Un punto de inflexión
Bolivia se encuentra en un punto de inflexión: o salimos adelante juntos, o nos hundimos juntos.
La economía, pese a su apariencia técnica, no es una ciencia exacta. Dos más dos no siempre son cuatro, porque las variables humanas, como el miedo, la confianza y la esperanza, pesan tanto como los números.
Por eso, quienes creemos en la economía como herramienta de transformación debemos también comprender la realidad social boliviana: un país diverso, desigual y profundamente fragmentado. No hay una Bolivia, hay varias, y solo un gobierno que logre unir esas miradas distintas (desde el altiplano hasta el oriente) podrá sostener un plan económico serio y duradero.

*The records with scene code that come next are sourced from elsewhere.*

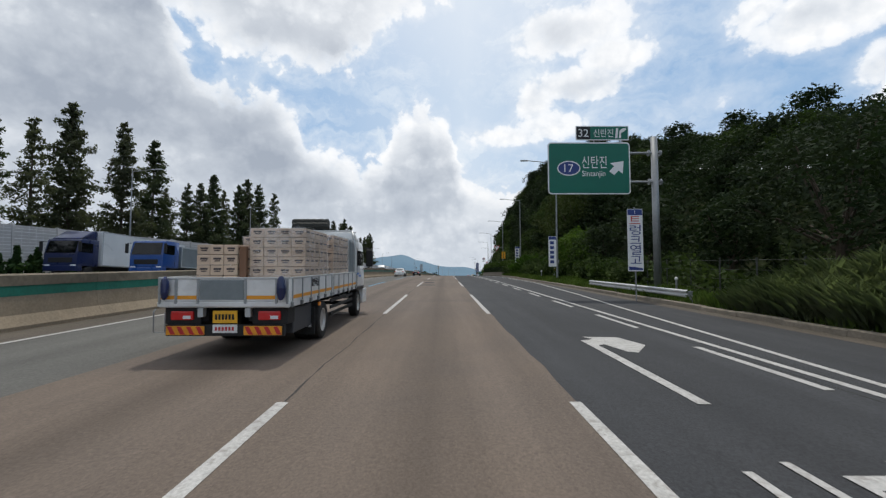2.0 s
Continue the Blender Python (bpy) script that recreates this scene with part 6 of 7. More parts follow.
def carton_stack(m, nx, ny, nz, size, wrap, label):
    """Pallets of printed cartons in clear film, standing on the truck bed."""
    root = thing("carton_stack", m, label, "cartons", "carton stacks on the flatbed")
    sx, sy, sz = size
    bm = bmesh.new()
    box(bm, -0.005, sx - 0.010, 0.005, sy - 0.005, 0.004, sz - 0.006, 0.008)
    one = bpy.data.meshes.new("carton")
    bm.to_mesh(one)
    bm.free()
    one.materials.append(M["carton"])
    bm = bmesh.new()
    box(bm, sx * 0.22, sx * 0.80, -0.002, 0.004, sz * 0.52, sz * 0.70)
    box(bm, sx * 0.30, sx * 0.72, -0.002, 0.004, sz * 0.34, sz * 0.45)
    box(bm, sx - 0.012, sx - 0.006, sy * 0.20, sy * 0.78, sz * 0.52, sz * 0.70)
    ink = bpy.data.meshes.new("print")
    bm.to_mesh(ink)
    bm.free()
    ink.materials.append(M["carton_side"])
    rnd = random.Random(nx * 100 + ny)
    for i in range(nx):
        for j in range(ny):
            for k in range(nz):
                if 0 < i < nx - 1 and 0 < j < ny - 1 and k < nz - 1:
                    continue
                ob = new("carton", one)
                ob.parent = root
                ob.matrix_basis = pose(i * sx + rnd.uniform(-0.008, 0.008), j * sy + rnd.uniform(-0.008, 0.008), k * sz, 0, 0, rnd.uniform(-0.6, 0.6))
                if j == 0 or i == nx - 1:
                    pr = new("print", ink)
                    pr.parent = ob
    if wrap:
        bm = bmesh.new()
        X, Y, Z = nx * sx, ny * sy, nz * sz
        rings = []
        for z in (0.02, Z * 0.33, Z * 0.66, Z * 0.97, Z + 0.02):
            ring = []
            for k in range(24):
                t = k / 24 * 4
                e, f = int(t), t - int(t)
                x, y = [(-0.02 + f * (X + 0.04), -0.02), (X + 0.02, -0.02 + f * (Y + 0.04)), (X + 0.02 - f * (X + 0.04), Y + 0.02), (-0.02, Y + 0.02 - f * (Y + 0.04))][e]
                ring.append((x + rnd.uniform(-0.008, 0.008), y + rnd.uniform(-0.008, 0.008), z + rnd.uniform(-0.02, 0.02)))
            rings.append(ring)
        film_ob = part("stretch_film", loft(bm, rings, caps=False), M["film"], root, "clear wrinkled stretch film", smooth=True)
        film_ob.visible_shadow = False
    return root


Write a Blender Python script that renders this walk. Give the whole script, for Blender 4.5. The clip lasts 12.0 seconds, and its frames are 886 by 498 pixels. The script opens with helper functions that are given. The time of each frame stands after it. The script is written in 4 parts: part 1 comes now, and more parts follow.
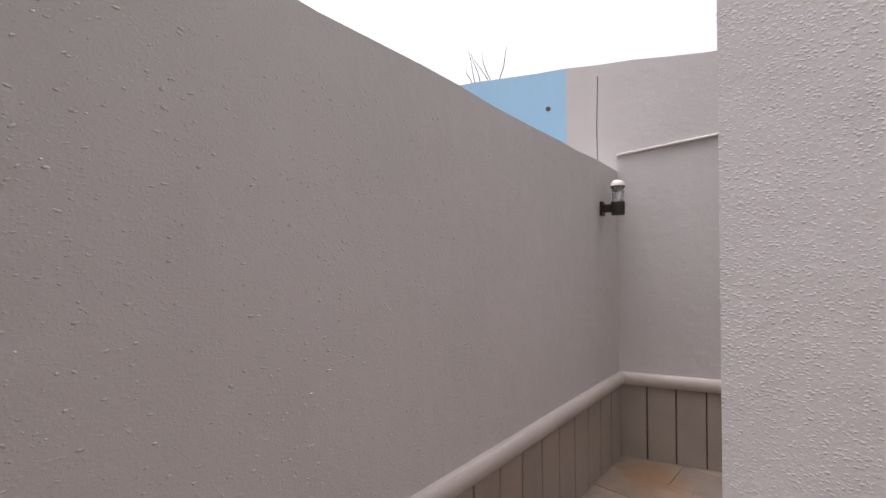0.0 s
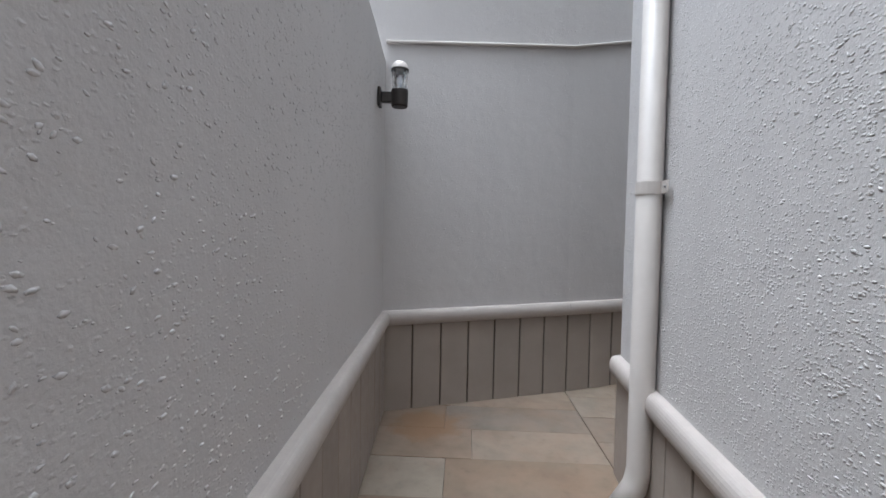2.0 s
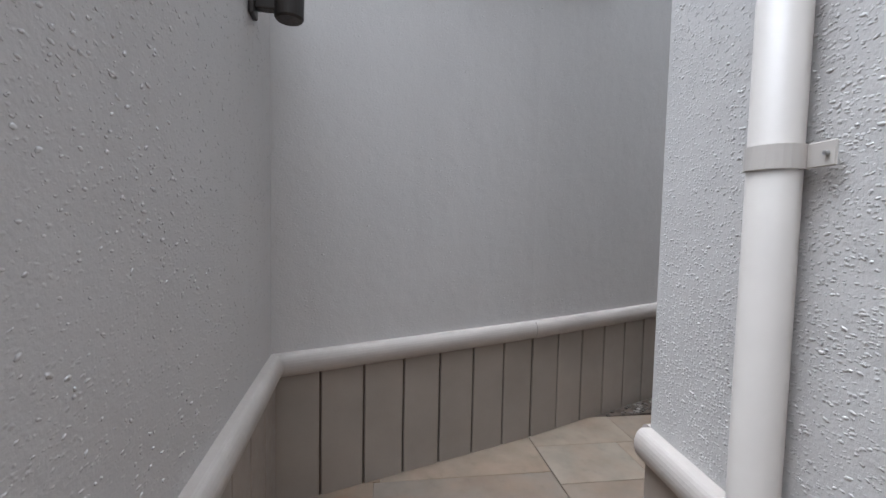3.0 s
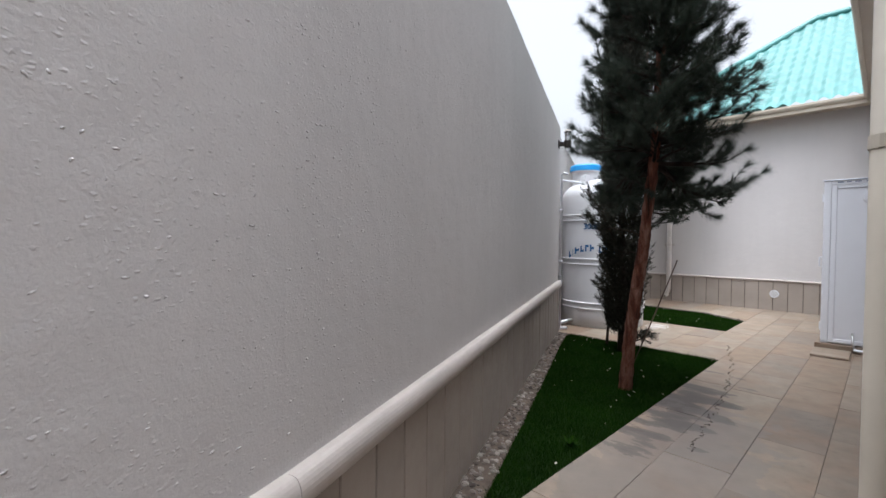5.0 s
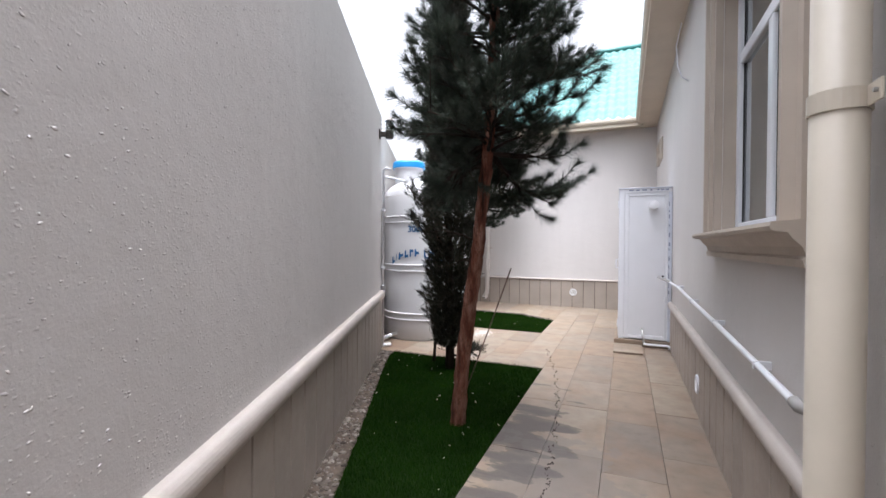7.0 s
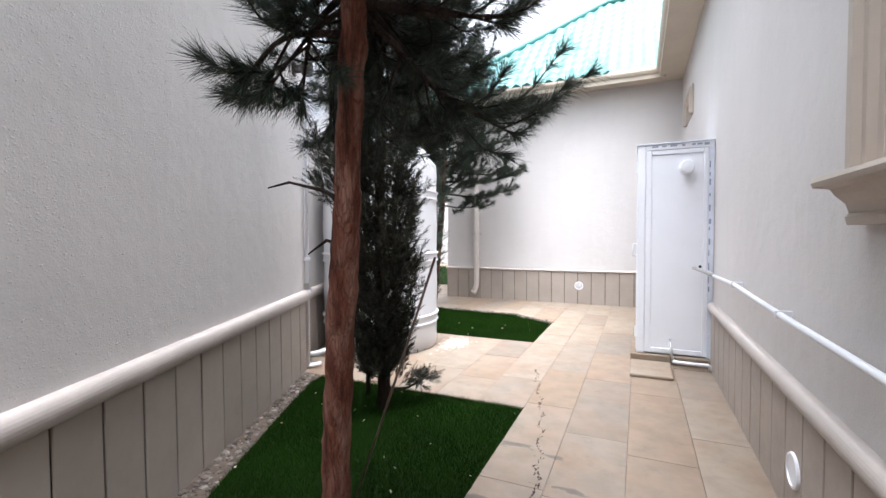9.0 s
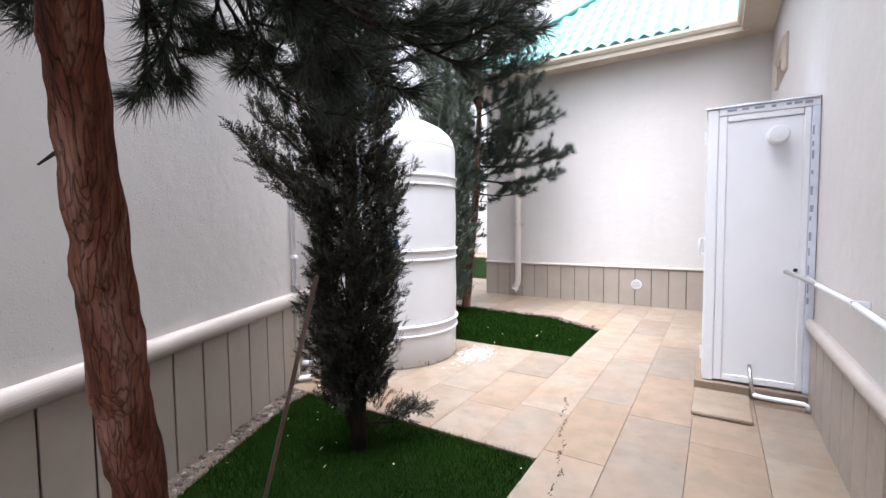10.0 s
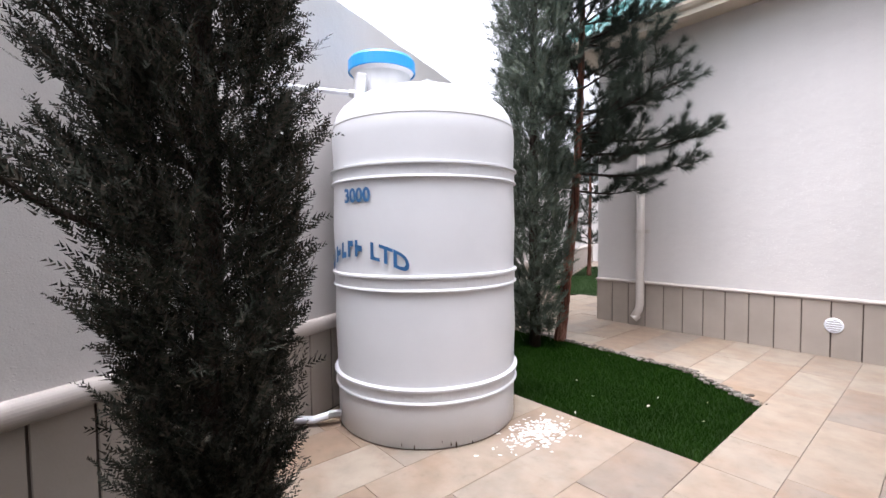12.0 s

Ni el mejor programa técnico sobrevivirá sin respaldo político ni consenso social.
El fin del maquillaje
No debemos confundirnos. El gobierno del MAS hizo todo lo posible para maquillar una situación económica insostenible, utilizando bonos, subsidios y manipulación del tipo de cambio para ocultar los desequilibrios. Pero los números no mienten: el modelo agotó sus recursos.
La peor parte todavía está por venir, y pretender lo contrario sería irresponsable. A partir de 2026, Bolivia vivirá un ajuste ineludible. Dolerá, como duelen todas las transiciones reales, pero el dolor puede tener sentido si detrás hay una visión de país y un esfuerzo compartido.
Recuperar la esperanza
La magia no existe, pero la esperanza sí.
Si logramos que las medidas económicas sean entendidas, explicadas y acompañadas por la sociedad, podremos construir un nuevo contrato social basado en la verdad, la responsabilidad y la confianza.
Bolivia necesita más que un cambio de gobierno: necesita reconciliarse consigo misma.
Solo un país que se reconozca en su diversidad, que dialogue sin odio y que entienda que no hay crecimiento sin sacrificio, podrá salir adelante.
El 2026 marcará el inicio de una etapa difícil. Pero si actuamos con madurez y unidad, el 2027 puede ser el comienzo de una Bolivia distinta: más honesta, más fuerte y más justa.